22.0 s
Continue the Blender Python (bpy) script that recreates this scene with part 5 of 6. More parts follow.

* * *

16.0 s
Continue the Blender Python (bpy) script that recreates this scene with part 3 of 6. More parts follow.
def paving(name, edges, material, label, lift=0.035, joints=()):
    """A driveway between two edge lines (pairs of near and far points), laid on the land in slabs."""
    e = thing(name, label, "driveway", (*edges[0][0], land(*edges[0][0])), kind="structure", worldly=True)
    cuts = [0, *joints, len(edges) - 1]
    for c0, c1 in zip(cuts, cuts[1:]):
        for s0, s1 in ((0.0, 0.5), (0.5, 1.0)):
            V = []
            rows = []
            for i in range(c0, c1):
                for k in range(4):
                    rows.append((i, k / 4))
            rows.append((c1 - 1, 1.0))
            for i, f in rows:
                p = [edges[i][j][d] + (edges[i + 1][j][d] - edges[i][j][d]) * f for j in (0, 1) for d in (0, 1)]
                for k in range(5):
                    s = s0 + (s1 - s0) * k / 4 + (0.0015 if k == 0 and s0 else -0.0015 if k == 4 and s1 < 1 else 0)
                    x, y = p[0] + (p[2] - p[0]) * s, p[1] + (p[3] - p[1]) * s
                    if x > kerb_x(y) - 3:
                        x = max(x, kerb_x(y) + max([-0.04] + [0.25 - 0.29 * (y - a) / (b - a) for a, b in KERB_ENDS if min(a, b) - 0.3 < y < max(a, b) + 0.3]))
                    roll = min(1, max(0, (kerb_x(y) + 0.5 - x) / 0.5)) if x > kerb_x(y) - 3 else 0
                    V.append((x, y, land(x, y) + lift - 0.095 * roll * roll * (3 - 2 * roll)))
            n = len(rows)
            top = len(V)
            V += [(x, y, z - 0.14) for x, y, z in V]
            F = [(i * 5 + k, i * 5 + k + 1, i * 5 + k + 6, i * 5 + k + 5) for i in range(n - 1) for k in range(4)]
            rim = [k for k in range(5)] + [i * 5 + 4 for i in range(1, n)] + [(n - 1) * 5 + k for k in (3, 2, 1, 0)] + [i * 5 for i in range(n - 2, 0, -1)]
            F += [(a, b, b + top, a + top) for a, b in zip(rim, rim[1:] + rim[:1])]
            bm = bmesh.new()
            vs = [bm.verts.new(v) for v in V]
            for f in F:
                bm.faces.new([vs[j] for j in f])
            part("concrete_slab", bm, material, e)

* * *

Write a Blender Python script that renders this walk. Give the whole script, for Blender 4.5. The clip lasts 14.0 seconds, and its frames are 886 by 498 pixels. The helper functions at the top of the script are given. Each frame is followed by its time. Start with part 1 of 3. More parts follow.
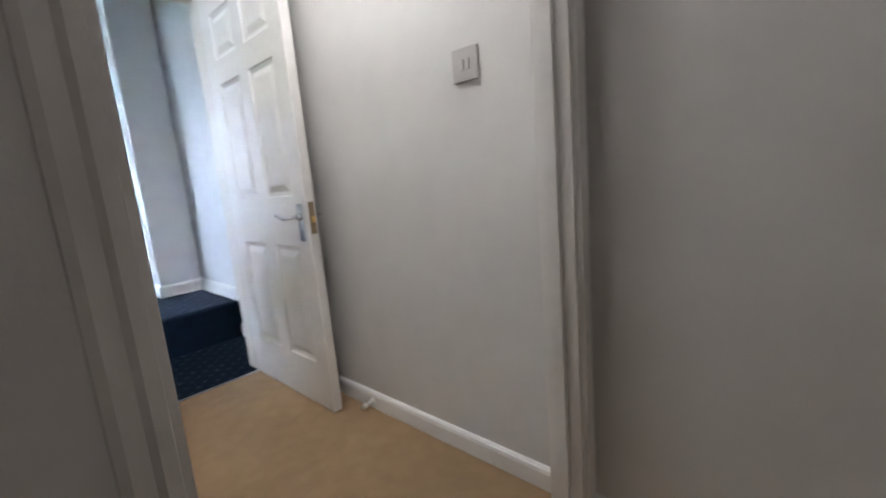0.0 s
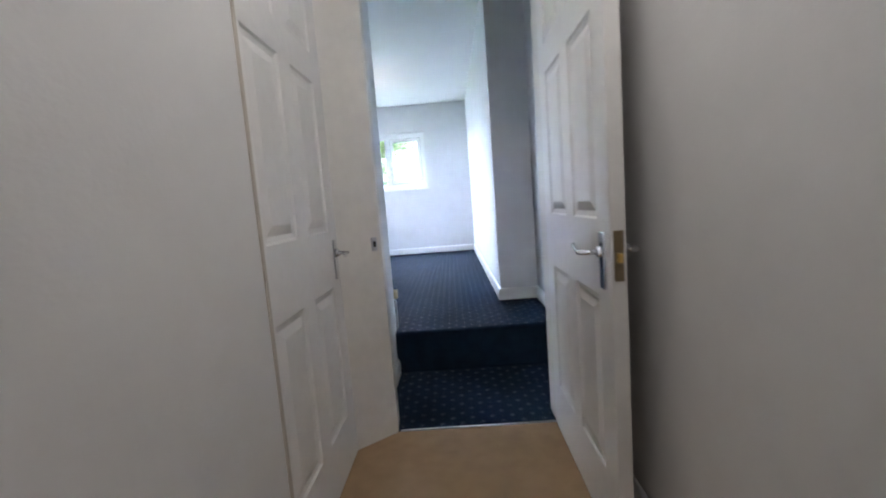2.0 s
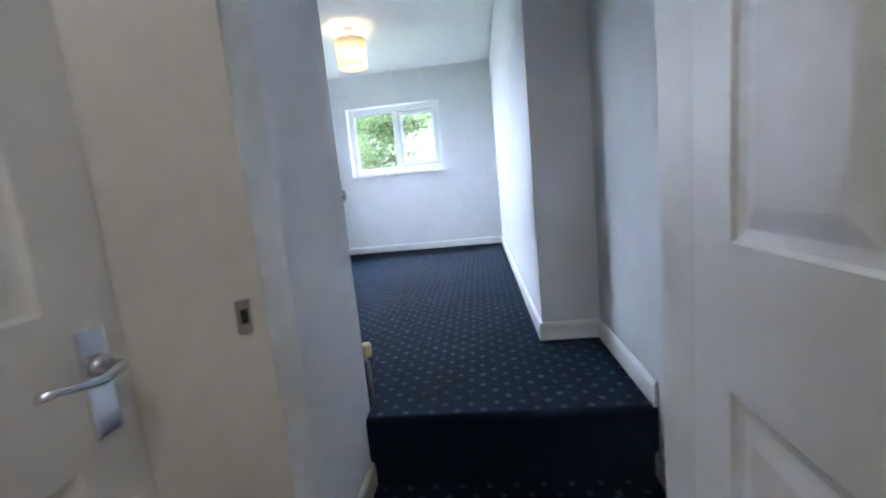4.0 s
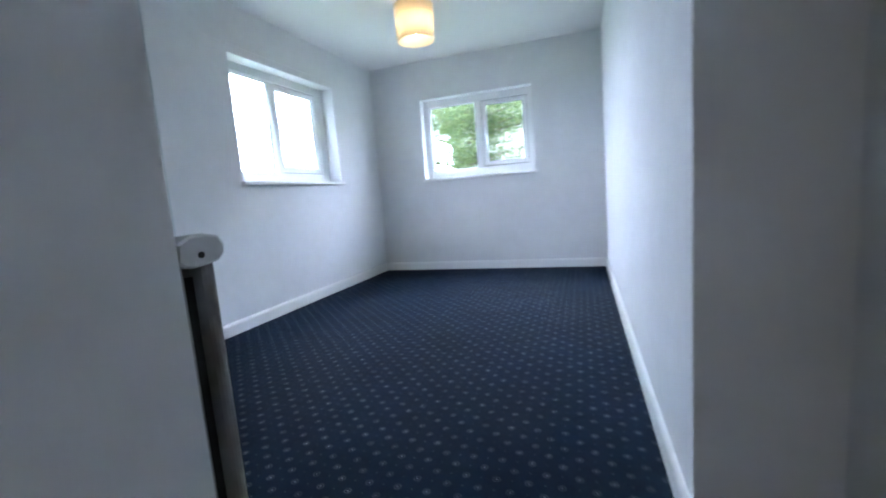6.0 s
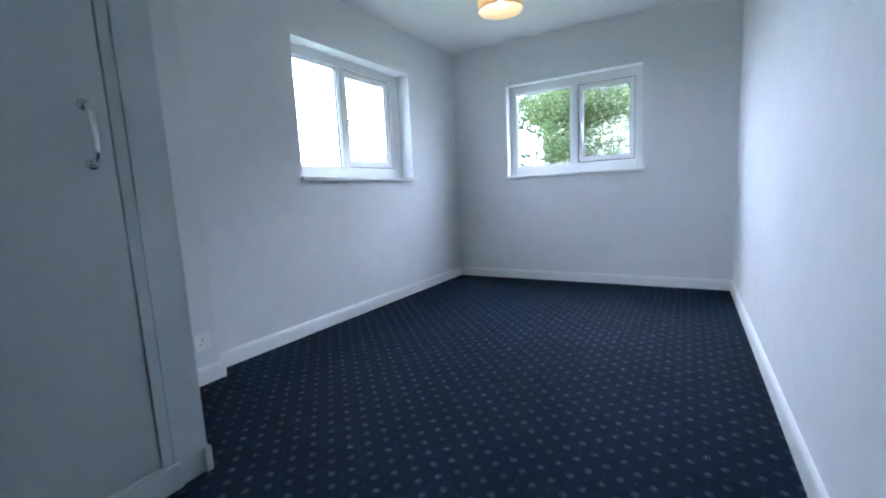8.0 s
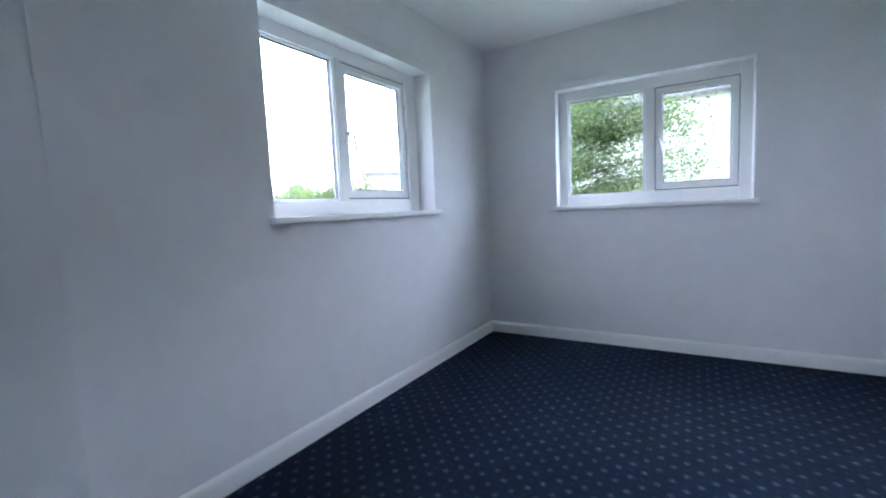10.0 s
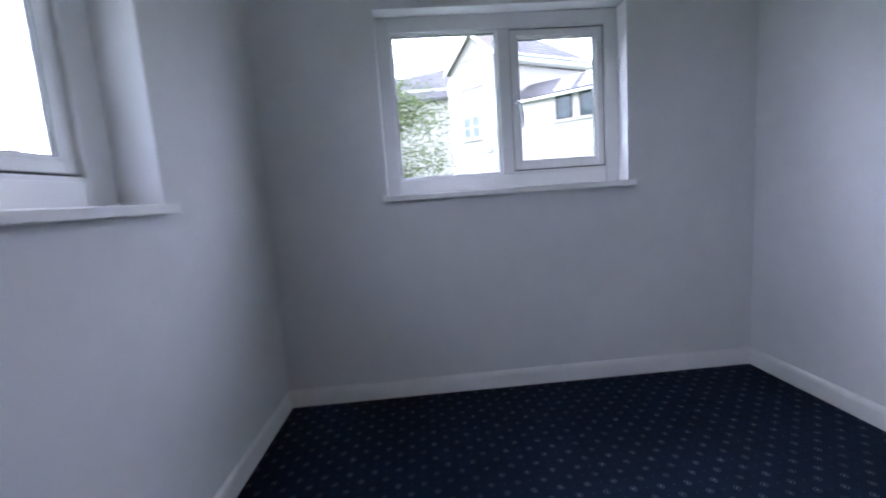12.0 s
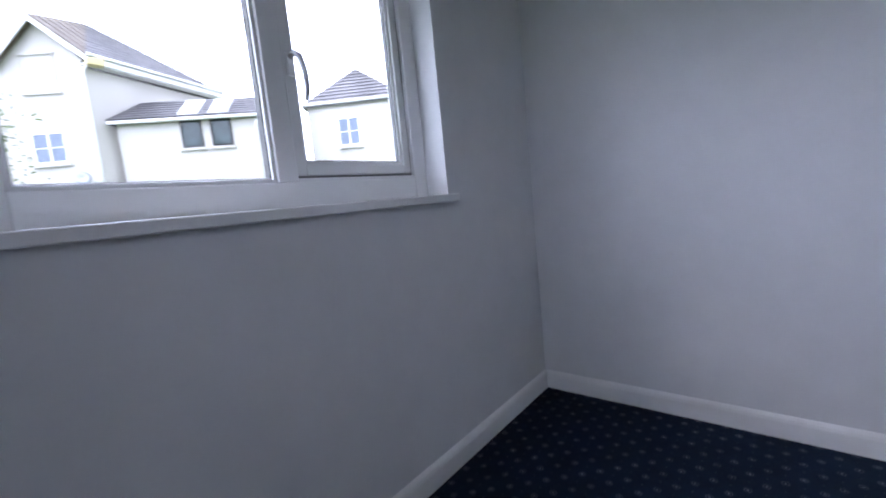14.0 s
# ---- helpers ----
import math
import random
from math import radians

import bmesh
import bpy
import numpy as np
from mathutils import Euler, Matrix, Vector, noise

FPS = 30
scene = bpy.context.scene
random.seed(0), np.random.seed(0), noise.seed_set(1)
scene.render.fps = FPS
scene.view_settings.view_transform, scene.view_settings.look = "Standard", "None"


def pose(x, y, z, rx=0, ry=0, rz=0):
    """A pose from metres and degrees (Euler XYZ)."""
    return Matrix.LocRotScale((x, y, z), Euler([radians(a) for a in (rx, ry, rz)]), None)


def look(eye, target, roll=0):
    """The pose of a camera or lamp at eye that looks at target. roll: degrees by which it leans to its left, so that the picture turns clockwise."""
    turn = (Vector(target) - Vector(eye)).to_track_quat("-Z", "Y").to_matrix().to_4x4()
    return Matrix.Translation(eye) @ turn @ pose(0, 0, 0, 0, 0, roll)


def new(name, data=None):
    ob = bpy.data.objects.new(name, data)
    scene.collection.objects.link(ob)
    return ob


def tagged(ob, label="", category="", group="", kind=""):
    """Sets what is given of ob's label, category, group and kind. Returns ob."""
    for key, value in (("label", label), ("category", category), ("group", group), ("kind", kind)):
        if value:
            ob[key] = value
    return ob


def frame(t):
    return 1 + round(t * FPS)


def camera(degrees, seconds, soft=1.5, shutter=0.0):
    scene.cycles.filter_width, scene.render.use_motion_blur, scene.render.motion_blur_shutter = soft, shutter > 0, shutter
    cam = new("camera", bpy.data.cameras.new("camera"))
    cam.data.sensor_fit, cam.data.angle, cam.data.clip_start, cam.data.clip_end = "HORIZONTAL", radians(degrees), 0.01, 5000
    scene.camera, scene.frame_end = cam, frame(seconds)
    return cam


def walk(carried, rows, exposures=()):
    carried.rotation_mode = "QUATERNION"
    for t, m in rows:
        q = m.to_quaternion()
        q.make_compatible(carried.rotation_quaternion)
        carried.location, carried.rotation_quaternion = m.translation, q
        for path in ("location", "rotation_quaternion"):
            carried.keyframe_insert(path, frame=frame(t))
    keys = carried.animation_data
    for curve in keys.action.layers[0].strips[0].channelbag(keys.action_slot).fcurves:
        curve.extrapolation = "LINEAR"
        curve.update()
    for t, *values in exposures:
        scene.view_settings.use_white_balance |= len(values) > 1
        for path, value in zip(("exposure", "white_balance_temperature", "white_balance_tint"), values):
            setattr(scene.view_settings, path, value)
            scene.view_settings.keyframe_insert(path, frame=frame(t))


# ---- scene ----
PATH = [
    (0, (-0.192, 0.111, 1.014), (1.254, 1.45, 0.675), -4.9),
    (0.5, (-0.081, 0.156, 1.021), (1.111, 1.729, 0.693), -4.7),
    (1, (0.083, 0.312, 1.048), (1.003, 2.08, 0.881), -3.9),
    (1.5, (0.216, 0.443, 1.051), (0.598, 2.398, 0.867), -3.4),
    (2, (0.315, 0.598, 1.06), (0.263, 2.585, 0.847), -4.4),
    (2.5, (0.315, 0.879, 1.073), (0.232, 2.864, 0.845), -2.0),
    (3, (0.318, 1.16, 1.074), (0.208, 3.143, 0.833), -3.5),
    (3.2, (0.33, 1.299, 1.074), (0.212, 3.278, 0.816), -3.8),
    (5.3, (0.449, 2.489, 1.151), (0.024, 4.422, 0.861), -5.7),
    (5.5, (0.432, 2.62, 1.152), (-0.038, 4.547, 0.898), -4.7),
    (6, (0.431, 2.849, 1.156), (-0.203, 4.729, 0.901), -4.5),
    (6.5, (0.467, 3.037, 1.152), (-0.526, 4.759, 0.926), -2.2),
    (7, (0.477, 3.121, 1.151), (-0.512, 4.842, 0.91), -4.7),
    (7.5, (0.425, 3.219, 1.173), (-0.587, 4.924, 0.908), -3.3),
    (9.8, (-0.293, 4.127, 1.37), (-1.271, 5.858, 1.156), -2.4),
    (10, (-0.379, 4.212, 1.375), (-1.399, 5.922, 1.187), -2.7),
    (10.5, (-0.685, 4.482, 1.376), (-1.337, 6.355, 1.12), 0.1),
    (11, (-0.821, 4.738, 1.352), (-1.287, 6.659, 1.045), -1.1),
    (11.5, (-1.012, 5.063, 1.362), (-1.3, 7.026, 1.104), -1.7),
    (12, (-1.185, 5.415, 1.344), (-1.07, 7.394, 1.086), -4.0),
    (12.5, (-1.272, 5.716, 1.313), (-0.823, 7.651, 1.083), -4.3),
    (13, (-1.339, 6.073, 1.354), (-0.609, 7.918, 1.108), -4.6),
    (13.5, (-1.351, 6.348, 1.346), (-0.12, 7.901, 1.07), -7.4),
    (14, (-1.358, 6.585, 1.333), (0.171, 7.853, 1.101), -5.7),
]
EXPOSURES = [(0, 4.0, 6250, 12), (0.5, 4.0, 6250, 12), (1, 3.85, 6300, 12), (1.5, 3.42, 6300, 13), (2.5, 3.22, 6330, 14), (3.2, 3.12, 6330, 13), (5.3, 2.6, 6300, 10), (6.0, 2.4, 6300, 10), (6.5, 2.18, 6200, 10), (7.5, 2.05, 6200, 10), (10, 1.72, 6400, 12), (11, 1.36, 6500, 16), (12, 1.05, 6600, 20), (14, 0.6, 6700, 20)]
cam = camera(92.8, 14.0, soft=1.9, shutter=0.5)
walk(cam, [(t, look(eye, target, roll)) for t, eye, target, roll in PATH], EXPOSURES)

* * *

** Given task **
Among the entries above, locate the lines containing "import bmesh" and "for path in", and transcribe exactly those two lines and all lines between.

** Exercise response **
import bmesh
import bpy
import numpy as np
from mathutils import Euler, Matrix, Vector, noise

FPS = 30
scene = bpy.context.scene
random.seed(0), np.random.seed(0), noise.seed_set(1)
scene.render.fps = FPS
scene.view_settings.view_transform, scene.view_settings.look = "Standard", "None"


def pose(x, y, z, rx=0, ry=0, rz=0):
    """A pose from metres and degrees (Euler XYZ)."""
    return Matrix.LocRotScale((x, y, z), Euler([radians(a) for a in (rx, ry, rz)]), None)


def look(eye, target, roll=0):
    """The pose of a camera or lamp at eye that looks at target. roll: degrees by which it leans to its left, so that the picture turns clockwise."""
    turn = (Vector(target) - Vector(eye)).to_track_quat("-Z", "Y").to_matrix().to_4x4()
    return Matrix.Translation(eye) @ turn @ pose(0, 0, 0, 0, 0, roll)


def new(name, data=None):
    ob = bpy.data.objects.new(name, data)
    scene.collection.objects.link(ob)
    return ob


def tagged(ob, label="", category="", group="", kind=""):
    """Sets what is given of ob's label, category, group and kind. Returns ob."""
    for key, value in (("label", label), ("category", category), ("group", group), ("kind", kind)):
        if value:
            ob[key] = value
    return ob


def frame(t):
    return 1 + round(t * FPS)


def camera(degrees, seconds, soft=1.5, shutter=0.0):
    scene.cycles.filter_width, scene.render.use_motion_blur, scene.render.motion_blur_shutter = soft, shutter > 0, shutter
    cam = new("camera", bpy.data.cameras.new("camera"))
    cam.data.sensor_fit, cam.data.angle, cam.data.clip_start, cam.data.clip_end = "HORIZONTAL", radians(degrees), 0.01, 5000
    scene.camera, scene.frame_end = cam, frame(seconds)
    return cam


def walk(carried, rows, exposures=()):
    carried.rotation_mode = "QUATERNION"
    for t, m in rows:
        q = m.to_quaternion()
        q.make_compatible(carried.rotation_quaternion)
        carried.location, carried.rotation_quaternion = m.translation, q
        for path in ("location", "rotation_quaternion"):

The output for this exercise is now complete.